= Samson ben Pesah Ostropoli =

Polish rabbi & martyr (1600–1648)

Samson ben Pesah Ostropoli (1600 – July 15, 1648), was a Polish rabbi and Kabbalist from Ostropol who was killed at Polonnoye, Volhynia, during the Khmelnytsky Uprising. His maternal grandfather was Shimshon, brother of Judah Loew ben Bezalel. When the Cossacks laid siege to Polonnoye, Samson, with 300 of his followers, arrayed in their shrouds and praying-shawls, went to the synagogue, and stood there praying until the enemy came and butchered them all.

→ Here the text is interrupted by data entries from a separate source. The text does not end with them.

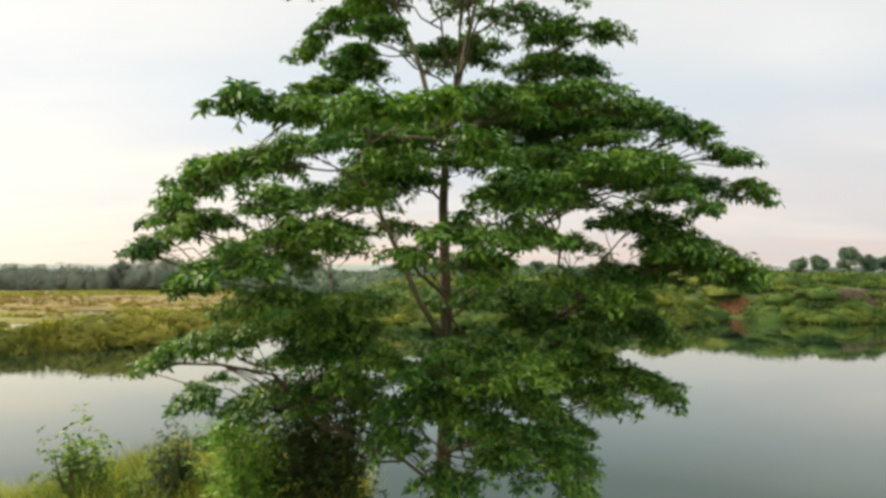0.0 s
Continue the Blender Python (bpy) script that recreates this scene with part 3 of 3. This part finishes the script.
# low boughs hanging before the lake
pad(-0.86, 10.60, 9.18, 0.48, 0.49, 0.20, 0.60, 0.20)
pad(-0.41, 9.90, 9.64, 0.45, 0.46, 0.20, 0.60, 0.10)
pad(0.87, 10.00, 9.14, 0.67, 0.65, 0.20, 0.60, -0.15)
pad(1.62, 10.30, 9.34, 0.56, 0.55, 0.20, 0.55, -0.35)
pad(1.88, 10.20, 8.69, 0.55, 0.55, 0.20, 0.55, -0.40)
pad(1.07, 10.30, 8.44, 0.56, 0.55, 0.20, 0.50, -0.20)
pad(2.09, 10.40, 8.09, 0.38, 0.40, 0.20, 0.50, -0.50)
# thin inner tiers round the stem
pad(-1.19, 13.54, 14.72, 0.93, 0.75, 0.23, 0.60, 0.12)
pad(-0.97, 12.83, 13.83, 0.81, 0.57, 0.22, 0.60, 0.12)
pad(-1.17, 12.23, 13.42, 1.04, 0.73, 0.16, 0.60, 0.12)
pad(2.44, 11.43, 13.62, 1.26, 0.88, 0.11, 0.60, -0.12)
pad(2.60, 13.57, 15.97, 0.98, 0.69, 0.20, 0.44, -0.12)
pad(-0.38, 13.77, 15.00, 1.16, 0.94, 0.19, 0.56, 0.05)
pad(1.62, 12.97, 16.86, 0.89, 0.71, 0.18, 0.44, -0.12)
pad(2.76, 13.54, 13.93, 1.21, 0.85, 0.20, 0.36, -0.12)
pad(1.26, 12.83, 14.14, 0.84, 0.50, 0.11, 0.48, -0.12)
pad(2.46, 12.43, 13.80, 1.22, 0.61, 0.11, 0.48, -0.12)
pad(-1.93, 8.54, 12.13, 0.76, 0.61, 0.21, 0.37, 0.12)
pad(2.31, 10.48, 11.33, 1.02, 0.81, 0.18, 0.30, -0.12)
pad(-3.16, 10.51, 13.26, 0.97, 0.77, 0.22, 0.37, 0.12)
pad(-2.49, 11.51, 12.93, 1.11, 0.77, 0.24, 0.35, 0.12)
pad(-2.87, 11.01, 12.05, 1.15, 0.92, 0.24, 0.35, 0.12)
pad(-1.90, 10.47, 10.97, 1.10, 0.88, 0.24, 0.37, 0.12)
pad(-0.98, 9.01, 13.57, 0.72, 0.58, 0.20, 0.60, 0.12)
pad(-1.80, 10.51, 10.35, 0.93, 0.75, 0.23, 0.27, 0.12)
pad(-2.05, 10.81, 12.29, 0.78, 0.62, 0.24, 0.37, 0.12)
pad(-1.20, 9.51, 12.66, 0.61, 0.55, 0.24, 0.37, 0.12)
pad(-2.81, 12.01, 10.45, 0.96, 0.68, 0.24, 0.25, 0.12)
pad(-2.16, 11.41, 9.54, 1.01, 0.81, 0.24, 0.37, 0.12)
pad(-0.75, 12.34, 13.38, 0.75, 0.59, 0.24, 0.60, 0.09)
pad(0.37, 14.17, 16.58, 0.97, 0.68, 0.23, 0.40, -0.04)
# the far side of the crown
for k in range(6):
    a = math.pi * (0.10 + 0.80 * (k + 0.5) / 6)
    tier = (9.2, 11.2, 12.2)[k % 3]
    r = 3.4 * tree_rng.uniform(0.6, 1.0)
    pad(0.1 + math.cos(a) * r, 12.8 + math.sin(a) * r * 0.95, tier + tree_rng.normal(0, 0.2), 0.9, 0.8, 0.2, 0.5, -0.12 * math.cos(a))


# ---- plants of the near bank -----------------------------------------------------------
BLADE = np.array([(0, -0.5, 0), (0, 0.5, 0), (0.10, -0.42, 0.38), (0.10, 0.42, 0.38), (0.34, -0.26, 0.75), (0.34, 0.26, 0.75), (0.62, 0, 1.0)])
BLADE_FACES = np.array([(0, 1, 3), (0, 3, 2), (2, 3, 5), (2, 5, 4), (4, 5, 6)])


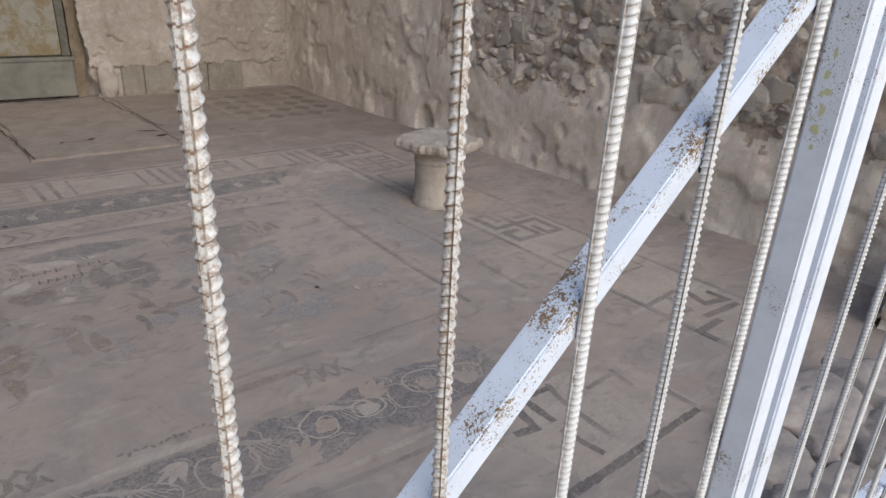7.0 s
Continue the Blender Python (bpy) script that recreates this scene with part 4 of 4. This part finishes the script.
def leaf(name, label, post_x, post_w, bars, turns, brace_a, brace_b, brace_w):
    ob = base(name, (0.008, FENCE_Y - 0.003, -0.03), label, "gate", "gate leaves")
    ob.rotation_euler = (-0.0026, -0.0061, -0.0089)
    for x, a in zip(bars, turns):
        b = new("bar", REBAR_RUSTY if x in (-0.386, 0.076, 0.224) else REBAR_FINE if x > 0.3 else REBAR)
        if x in (-0.386, 0.076, 0.224):
            tagged(b, "rebar rod with rust-brown ribs")
        b.parent = ob
        b.matrix_basis = pose(x, 0, 0, 0, 0, a)
    bm = bmesh.new()
    tube(bm, post_w, 0.038, 1.82)
    p = part("post", bm, PAINT_POST, ob, "white-painted square tube, tinted blue for sky light")
    p.location = (post_x, 0.006, 0)
    bm = bmesh.new()
    (xa, za), (xb, zb) = brace_a, brace_b
    length = math.hypot(xb - xa, zb - za)
    tube(bm, brace_w, 0.031, length, 0.002)
    br = part("brace", bm, PAINT_BRACE, ob, "rust-flecked diagonal tube")
    br.matrix_basis = pose(xa, 0.0055, za + 0.03, 0, math.degrees(math.atan2(xb - xa, zb - za)), 0)
    # weld beads where the rods cross the brace
    for x in bars:
        k = (x - xa) / (xb - xa)
        if 0.02 < k < 0.98:
            bm = bmesh.new()
            lump(bm, (x + 0.002, 0.005, za + k * (zb - za) + 0.03 - brace_w * 0.75), (0.0035, 0.004, 0.009), x * 9, 0.3, 2)
            bead = part("weld_bead", bm, SHADE_AND_MARKS, br, "dark weld bead", True)
            bead.matrix_parent_inverse = br.matrix_basis.inverted()
    return ob


leaf("gate", "white-painted gate leaf of welded rebar rods with rust flecks", 0.793, 0.038,
     (-0.85, -0.695, -0.54, -0.386, -0.23, -0.07, 0.076, 0.224, 0.3686, 0.5062, 0.6505), (10, 50, 80, 124, 158, 11, 51, 75, 162, 61, 152),
     (-1.0076, 0.0495), (0.777, 1.6535), 0.0255)
leaf("gate", "second white-painted rebar gate leaf with a paler brace", 0.858, 0.038,
     (0.958, 1.092, 1.222, 1.38, 1.53, 1.68, 1.83), (40, 90, 10, 60, 120, 30, 80), (0.87, 0.475), (2.0, 0.34), 0.031)

# splashes of yellow paint on the first post
SPLASH = make_paint("old_yellow_paint", (0.62, 0.6, 0.36), -0.1)
gate_1 = bpy.data.objects["gate"]
for i, (y, z, a, b) in enumerate(((0.1, 1.415, 0.002, 0.006), (0.103, 1.392, 0.003, 0.005), (0.098, 1.375, 0.004, 0.004), (0.104, 1.372, 0.002, 0.004), (0.099, 1.355, 0.003, 0.007), (0.101, 1.335, 0.005, 0.006), (0.108, 1.345, 0.0015, 0.003), (0.1, 1.315, 0.0025, 0.003))):
    bm = bmesh.new()
    vs = []
    for k in range(14):
        g = 2 * math.pi * k / 14
        r = 1 + 0.4 * noise.noise(Vector((math.cos(g) * 2, math.sin(g) * 2, i * 3.1)))
        vs.append(bm.verts.new((0.774 - 0.0003, y - FENCE_Y + a * r * math.cos(g), z * 1.0413 + 0.03 + b * r * math.sin(g))))
    bm.faces.new(vs)
    part("paint_splash", bm, SPLASH, gate_1, "dried pale yellow paint splash")
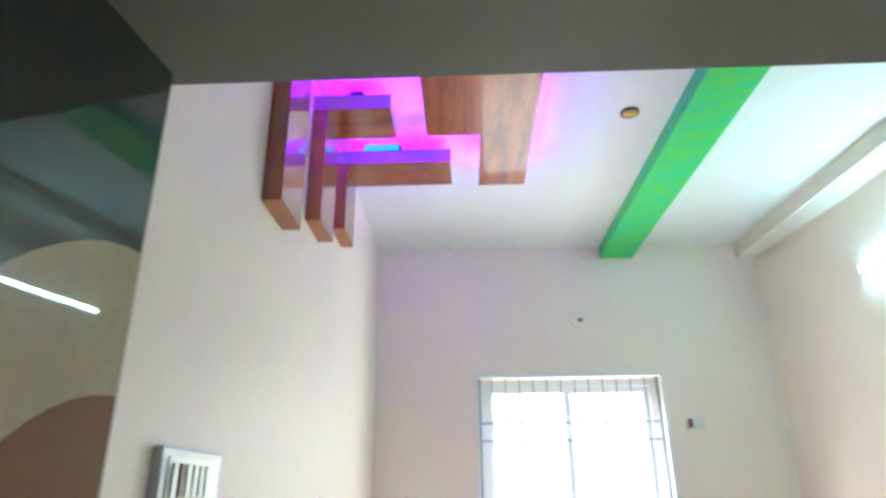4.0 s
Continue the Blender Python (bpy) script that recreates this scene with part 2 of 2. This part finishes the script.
def mesh(name, bm, material, smooth=False):
    me = bpy.data.meshes.new(name)
    bmesh.ops.recalc_face_normals(bm, faces=bm.faces)
    bm.to_mesh(me)
    bm.free()
    me.materials.append(material)
    if smooth:
        for p in me.polygons:
            p.use_smooth = True
    return new(name, me)


def part(name, bm, material, parent, label="", smooth=False):
    ob = mesh(name, bm, material, smooth)
    ob.parent = parent
    if label:
        ob["label"] = label
    return ob


def thing(name, label, category, group="", at=(0, 0, 0)):
    ob = new(name)
    ob.location = at
    ob.empty_display_size = 0.1
    return tagged(ob, label, category, group)


def structure(name, bm, material, label, category="wall"):
    return tagged(mesh(name, bm, material), label, category, kind="structure")


# ---- ground and shell ----
BOW = ((INNER, 2.905), (LOFT, 2.93), (4.6, 3.01), (5.4, 2.975), (FAR, 2.85))   # lamp wall, slightly out of true: y and x


def right_x(y):
    return float(np.interp(y, [p[0] for p in BOW], [p[1] for p in BOW]))


ground_bm = bmesh.new()
bmesh.ops.create_grid(ground_bm, x_segments=2, y_segments=2, size=900, matrix=Matrix.Translation((0, 0, -0.55)))
structure("ground", ground_bm, M_GROUND, "dry grassy open ground outside the house", "ground")
structure("floor", boxes(((-3.3, -3.2, -0.15), (3.2, FAR + 0.2, 0.0))), M_FLOOR, "glossy cream vitrified tile floor through hall and rooms", "floor")
structure("ceiling", boxes(((-3.4, -3.3, CEIL), (3.3, FAR + 0.3, CEIL + 0.15))), M_CEIL, "plain white painted flat ceiling slab", "ceiling")

WX0, WX1, WZ0, WZ1 = 0.738, 2.03, 0.893, 2.185
W2X0, W2X1, W2Z0, W2Z1 = -2.09, -0.80, 0.86, 2.12
OUT = FAR + 0.23
structure("wall_window", boxes(
    ((-0.115, FAR, 0), (WX0, OUT, CEIL)), ((WX1, FAR, 0), (3.2, OUT, CEIL)),
    ((WX0, FAR, 0), (WX1, OUT, WZ0)), ((WX0, FAR, WZ1), (WX1, OUT, CEIL))), M_WALL, "peach cream painted bedroom wall with a grilled window")
structure("wall_window_second", boxes(
    ((-3.3, FAR, 0), (W2X0, OUT, CEIL)), ((W2X1, FAR, 0), (-0.115, OUT, CEIL)),
    ((W2X0, FAR, 0), (W2X1, OUT, W2Z0)), ((W2X0, FAR, W2Z1), (W2X1, OUT, CEIL))), M_WALL, "cream painted wall of the second room with a window")
structure("wall_party", boxes(((-0.115, INNER, 0), (0.0, FAR, CEIL))), M_WALL, "pale cream painted bedroom side wall behind the panels")
structure("wall_lamp", prism([(BOW[0][1], INNER), (3.2, INNER), (3.2, FAR), (BOW[-1][1], FAR), (BOW[3][1], 5.4), (BOW[2][1], 4.6), (BOW[1][1], LOFT)], 0, CEIL), M_WALL, "pale peach painted wall that carries the tube light")
structure("wall_second_side", boxes(((-3.3, INNER, 0), (-3.15, FAR, CEIL))), M_WALL, "cream painted side wall of the second room")

# door wall: lilac towards the hall, cream and grey towards the rooms
FL, FR = 0.032, 0.895        # outer edges of the main frame
D2L, D2R = -1.09, -0.20    # outer edges of the second frame
TOP = 2.10
structure("wall_door_hall", boxes(
    ((-3.3, HALL, 0), (D2L, HALL + 0.08, CEIL)), ((D2R, HALL, 0), (FL, HALL + 0.08, CEIL)), ((FR, HALL, 0), (2.14, HALL + 0.08, CEIL)),
    ((D2L, HALL, TOP), (D2R, HALL + 0.08, CEIL)), ((FL, HALL, TOP), (FR, HALL + 0.08, CEIL))), M_WALL_PINK, "lilac pink painted hall wall with two doorways")
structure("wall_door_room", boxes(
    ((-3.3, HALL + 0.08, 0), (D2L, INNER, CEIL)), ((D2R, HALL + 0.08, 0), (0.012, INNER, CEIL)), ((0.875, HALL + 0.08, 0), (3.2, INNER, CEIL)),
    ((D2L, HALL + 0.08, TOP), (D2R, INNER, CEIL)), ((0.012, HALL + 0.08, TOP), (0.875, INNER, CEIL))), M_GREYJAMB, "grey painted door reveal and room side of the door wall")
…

Ostropoli was a noted kabalist. He was the author of a commentary (published by his nephew Pesaḥ at Zolkiev in 1709) on the kabalistic work Ḳarnayim. According to the author of Yewen Meẓulah, he wrote also a commentary on the Zohar, titled Machane Dan, in conformity with the cabalistic system of Isaac Luria, but this work has not been preserved. Other works of his include Dan Yadin, a commentary on an early cryptic kabalistic work called Sefer Karnayim, and a collection of all Rabbi Shimshon's known Torah commentaries called Nitzotzay Shimshon.

His most famous work is the Erev (eve of) Pesach Letter famous for the assurance of blessing to those that study it called "Maamar Sod Eztba Elokim" (The Secret of The Finger of God) on the ten plagues in Egypt.